My additions in red.

Originally Posted By: LeeG

Summarized:
1. Make a will and a living will.
2. Pay off your credit cards

3. Get term life insurance if you have a family to support

4. Fund your 401k to the maximum, but don't over-deduct - there are limits to total max contribution, so adjust the percentage so you don't short yourself on take-home.

5. Fund your IRA to the maximum and make sure it's a ROTH IRA, and make sure you're 401(k) does not disqualify you from participation.

6. Buy a house if you want to live in a house and can afford it, that means no more than 25% of your take home to house payments.

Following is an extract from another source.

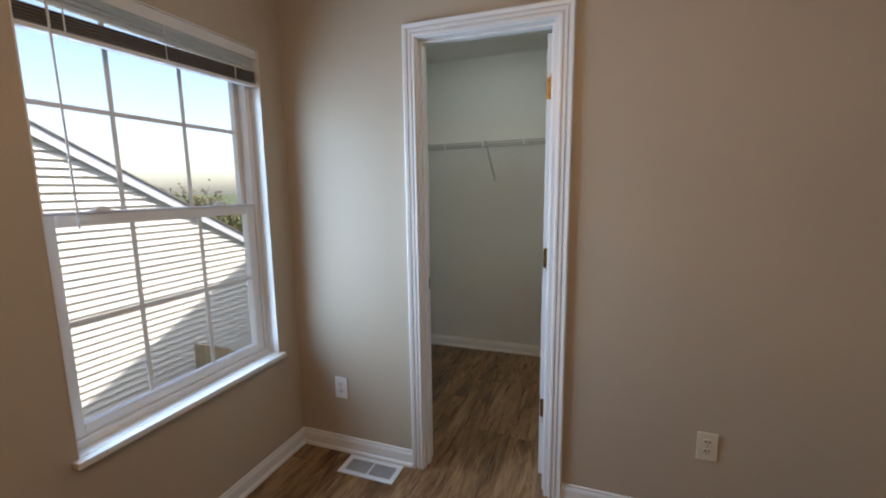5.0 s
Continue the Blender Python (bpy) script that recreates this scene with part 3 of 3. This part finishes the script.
for dx, dy, zl in ((-0.000, 0.000, 1.965), (-0.052, -0.045, 2.008)):
    bm = bmesh.new()
    rod(bm, (FAN_X + dx, FAN_Y + dy, zl + 0.02), (FAN_X + dx * 0.6, FAN_Y + dy * 0.6, 2.152), 0.0014, 6)
    ch = part("pull_chain", bm, M_BRASS, fan)
    bm = bmesh.new()
    lathe(bm, [(0.002, 0.036), (0.004, 0.028), (0.009, 0.014), (0.010, 0.006), (0.006, 0.0), (0.002, -0.002)], Matrix.Translation((FAN_X + dx, FAN_Y + dy, zl - 0.012)), 14)
    part("pendant", bm, M_BRASS_OLD if dx == 0 else M_BRONZE, ch, "small bell-shaped chain pendant", True)

# ---- outside ----
GZ = -3.0
bm = bmesh.new()
N = 24
for i in range(N):
    a0, a1 = 2 * math.pi * i / N, 2 * math.pi * (i + 1) / N
    bm.faces.new([bm.verts.new(v) for v in ((0, 0, GZ), (900 * math.cos(a0), 900 * math.sin(a0), GZ), (900 * math.cos(a1), 900 * math.sin(a1), GZ))])
bmesh.ops.remove_doubles(bm, verts=bm.verts, dist=1e-4)
tagged(part("ground", bm, M_GRASS, None), "dull green lawn between the houses", "ground", kind="structure")

# own house: outer wall below, low roof over the room and a taller gable wing that shades the neighbour
structure("wall_own_house", M_SIDING, "light vinyl-sided outer wall under the room", "wall",
          ((-EXT, Y2 - 0.1, GZ), (EX + 0.1, CB + 0.1, -0.31)), ((EX + 0.06, Y2 - 0.1, -0.31), (EX + 0.1, CB + 0.1, -0.021)), ((0.0, Y2 - 0.1, -0.31), (EX + 0.06, Y2 - 0.06, -0.021)), ((EX + 0.06, END + 0.1, -0.02), (EX + 0.1, CB + 0.1, CEIL - 0.016)), ((-EXT, CB + 0.105, GZ), (EX + 0.1, 14.0, 2.5)))
bm = bmesh.new()
prism(bm, [(3.35, 2.55), (3.35, 4.18), (9.0, 7.08), (14.6, 4.18), (14.6, 2.55)], "x", -0.45, 6.0)
box(bm, (-0.45, Y2 - 0.4, 2.6), (6.0, 3.34, 2.7))
tagged(part("roof_own_house", bm, M_SHINGLE, None), "brown shingle roof of the house", "roof", kind="structure")

HX, AY, AZ, SL = -5.2, 0.60, 2.70, 0.548
HALF = 5.6
house = thing("neighbour_house", (HX, AY, GZ), "cream vinyl-sided gable house next door", "house")
bm = bmesh.new()
eave = AZ - SL * HALF
prism(bm, [(AY - HALF, GZ), (AY + HALF, GZ), (AY + HALF, eave), (AY, AZ), (AY - HALF, eave)], "x", HX - 9.0, HX - 0.056)
part("wall", bm, M_SIDING, house)
HW = (-0.60, 0.30, -1.80, -0.42)     # window y0 y1 z0 z1 within its trim
COURSE = 0.108
zc = GZ + 0.1
while zc < AZ - 0.10:
    half = min(HALF - 0.02, (AZ - 0.05 - zc - COURSE * 0.5) / SL)
    spans = [(AY - half, AY + half)]
    if zc + COURSE > HW[2] - 0.07 and zc < HW[3] + 0.07:
        spans = [(AY - half, HW[0] - 0.07), (HW[1] + 0.07, AY + half)]
    for a, b_ in spans:
        bm = bmesh.new()
        prism(bm, [(HX - 0.055, zc - 0.004), (HX, zc - 0.004), (HX + 0.002, zc), (HX - 0.042, zc + COURSE - 0.005), (HX - 0.055, zc + COURSE - 0.005)], "y", a, b_)
        part("siding_board", bm, M_SIDING, house)
    zc += COURSE
hw = ring("house_window", HX - 0.03, HX + 0.035, HW[0] - 0.07, HW[1] + 0.07, HW[2] - 0.07, HW[3] + 0.07, 0.07, 0.07, 0.07, M_FASCIA, house, 0.004)
mid = (HW[2] + HW[3]) / 2 + 0.10
boxes("window_pane", M_HOUSE_GLASS, ((HX - 0.02, HW[0], mid), (HX - 0.005, HW[1], HW[3])), parent=hw)
boxes("window_pane", M_SHADE_CLOTH, ((HX - 0.02, HW[0], HW[2]), (HX - 0.008, HW[1], mid)), parent=hw)
boxes("meeting_rail", M_FASCIA, ((HX - 0.02, HW[0], mid - 0.022), (HX + 0.012, HW[1], mid + 0.022)), parent=hw, bevel=0.003)
for s in (-1, 1):
    ye = AY + s * (HALF + 0.35)
    ze = AZ - SL * (HALF + 0.35)
    bm = bmesh.new()
    prism(bm, [(AY, AZ + 0.07), (ye, ze + 0.07), (ye, ze - 0.08), (AY, AZ - 0.08)], "x", HX + 0.030, HX + 0.055)
    part("rake_board", bm, M_FASCIA, house, "pale grey rake board")
    bm = bmesh.new()
    prism(bm, [(AY, AZ - 0.03), (ye, ze - 0.03), (ye, ze - 0.05), (AY, AZ - 0.05)], "x", HX - 0.02, HX + 0.030)
    part("soffit", bm, M_FASCIA, house)
    bm = bmesh.new()
    prism(bm, [(AY, AZ + 0.10), (ye, ze + 0.10), (ye, ze + 0.075), (AY, AZ + 0.075)], "x", HX - 9.3, HX + 0.08)
    part("roof", bm, M_SHINGLE, house, "brown shingle roof")
boxes("corner_board", M_FASCIA, ((HX - 0.05, AY + HALF - 0.02, GZ), (HX + 0.02, AY + HALF + 0.02, eave)), parent=house)

# far house
fh = thing("far_house", (-30, -5.0, GZ), "hazy brown-roofed house beyond the neighbour", "house")
bm = bmesh.new()
box(bm, (-38, -11, GZ), (-30, 0.5, 1.6))
part("wall", bm, M_SIDING, fh)
bm = bmesh.new()
v = [bm.verts.new(p) for p in ((-29.4, -11.6, 1.5), (-29.4, 1.1, 1.5), (-38.6, 1.1, 1.5), (-38.6, -11.6, 1.5), (-34, -7.0, 4.6), (-34, -2.0, 4.6))]
for f in ((0, 1, 5, 4), (1, 2, 5), (2, 3, 4, 5), (3, 0, 4), (3, 2, 1, 0)):
    bm.faces.new([v[i] for i in f])
part("roof", bm, M_SHINGLE, fh, "brown hipped roof")
boxes("vent_pipe", M_FASCIA, ((-31.6, -4.7, 3.2), (-31.4, -4.5, 3.7)), parent=fh)

# wooden fence between the houses
fence = thing("wooden_fence", (-5.0, 3.35, GZ), "weathered tan board privacy fence", "fence")
boxes("rail", M_FENCE, ((-5.1, 3.365, GZ + 0.4), (-0.4, 3.405, GZ + 0.49)), parent=fence)
boxes("rail", M_FENCE, ((-5.1, 3.365, GZ + 1.4), (-0.4, 3.405, GZ + 1.49)), parent=fence)
rng = random.Random(5)
x = -5.1
while x < -0.5:
    h = GZ + 1.72 + rng.uniform(-0.015, 0.015)
    bm = bmesh.new()
    prism(bm, [(x, GZ), (x + 0.138, GZ), (x + 0.138, h - 0.03), (x + 0.11, h), (x + 0.028, h), (x, h - 0.03)], "y", 3.340, 3.362)
    part("board", bm, M_FENCE, fence)
    x += 0.142
for x in (-5.0, -2.6, -0.6):
    boxes("post", M_FENCE, ((x, 3.407, GZ), (x + 0.09, 3.497, GZ + 1.65)), parent=fence)


# trees
def tree(at, height, spread, seed, leaves):
    rg = random.Random(seed)
    t = thing("tree", at, "half-bare tree with thin olive-yellow leaves", "tree", "trees behind the houses")
    A = Vector(at)
    bm = bmesh.new()
    tips = []

    def limb(p, d, length, r, depth):
        q = p + d * length
        m = Matrix.Translation((p + q) / 2) @ d.to_track_quat("Z", "Y").to_matrix().to_4x4()
        bmesh.ops.create_cone(bm, cap_ends=True, segments=6, radius1=r, radius2=r * 0.62, depth=length * 1.02, matrix=m)
        tips.append((q, depth))
        if depth < 4:
            for _ in range(3 if depth else 5):
                e = Vector((rg.gauss(0, 1), rg.gauss(0, 1), rg.gauss(0.5, 0.6))).normalized()
                limb(p + d * length * rg.uniform(0.55, 1.0), (d * 0.75 + e * 0.8).normalized(), length * rg.uniform(0.55, 0.75), r * 0.55, depth + 1)

    limb(A, Vector((0, 0, 1)), height * 0.36, spread * 0.035, 0)
    part("trunk", bm, M_BARK, t)
    ends = [q for q, d in tips if d >= 2]
    verts, faces = [], []
    for _ in range(leaves):
        c = rg.choice(ends) + Vector((rg.gauss(0, 1), rg.gauss(0, 1), rg.gauss(0, 1))) * spread * 0.03
        u = Vector((rg.gauss(0, 1), rg.gauss(0, 1), rg.gauss(0, 1))).normalized() * rg.uniform(0.07, 0.14)
        w = u.cross(Vector((rg.gauss(0, 1), rg.gauss(0, 1), rg.gauss(0, 1)))).normalized() * u.length * 0.6
        n = len(verts)
        verts += [c - u, c + w, c + u, c - w]
        faces.append((n, n + 1, n + 2, n + 3))
    me = bpy.data.meshes.new("crown")
    me.from_pydata(verts, [], faces)
    me.materials.append(M_LEAF)
    cr_ = new("crown", me)
    cr_.parent = t
    cr_.matrix_parent_inverse = t.matrix_basis.inverted()


for i, (x, y, h, sp, n) in enumerate(((-13, 15.5, 3.6, 3.4, 3500), (-17, 15.3, 4.4, 3.8, 3400), (-20, 20.5, 4.4, 5, 3500), (-24, 15.5, 7.6, 5, 150), (-21, 17.2, 6.2, 4.5, 200), (-27, 13.2, 7.2, 5, 120),
                                      (-27, 22.0, 6.5, 6, 500), (-30, 16.0, 7, 6, 200), (-34, -12.5, 8, 6, 900))):
    tree((x, y, GZ), h, sp, 11 + i, n)

# ---- floor: boards on a subfloor ----
flr = structure("floor", M_SUBFLOOR, "grey-brown wood-look laminate plank floor", "floor",
                ((-0.01, Y2 - 0.05, -0.12), (EX + 0.05, CB + 0.05, -0.004)))
PW, PL = 0.182, 1.22


def plank_mesh(w, length):
    bm = bmesh.new()
    g, c, top, low = 0.0005, 0.0014, 0.0, -0.006
    lo, hi = (g, g), (w - g, length - g)
    rings = []
    for i, z in ((0, low), (0, top - c * 0.7), (c, top)):
        rings.append([bm.verts.new(v) for v in ((lo[0] + i, lo[1] + i, z), (hi[0] - i, lo[1] + i, z), (hi[0] - i, hi[1] - i, z), (lo[0] + i, hi[1] - i, z))])
    for p, q in zip(rings, rings[1:]):
        for k in range(4):
            bm.faces.new((p[k], p[(k + 1) % 4], q[(k + 1) % 4], q[k]))
    bm.faces.new(rings[-1])
    return finish(bm, "plank", M_PLANK)


rng = random.Random(21)
shared = {}
col = 0
x = 0.0
while x < EX - 0.01:
    w = min(PW, EX - x)
    far = CB if x < CR - 0.02 else (0.0 if x < W else END)
    y = Y2 - rng.uniform(0.05, PL - 0.1)
    while y < far:
        a, b_ = max(y, Y2), min(y + PL, far)
        if b_ - a > 0.02:
            key = (round(w, 3), round(b_ - a, 3))
            if key not in shared:
                shared[key] = plank_mesh(*key)
            p = new("plank", shared[key])
            p.parent = flr
            p.location = (x, a, 0)
        y += PL
    x += PW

7. Put six months worth of expenses in a money-market account

8. Take whatever money is left over and invest 70% in a stock index fund and 30% in a bond fund through any discount broker and never touch it until retirement

9. If any of this confuses you, or you have something special going on (retirement, college planning, tax issues), hire a fee-based financial planner, not one who charges a percentage of your portfolio


To point #9 - I disagree slightly, as the "percentage of portfolio" folks can be highly motivated to make you money, and the investment advisor I'm using for some of my interests has made some moves in the last 8 weeks that have kept his fees up, because he's managed to hold a defensive position that's been holding up way better than the market on the whole.

But all in all, solid, tough advice, especially #2, but in fact last month was the biggest "pay down" month in 20 years - people paid more debt off than they charged! That's incredibly rare.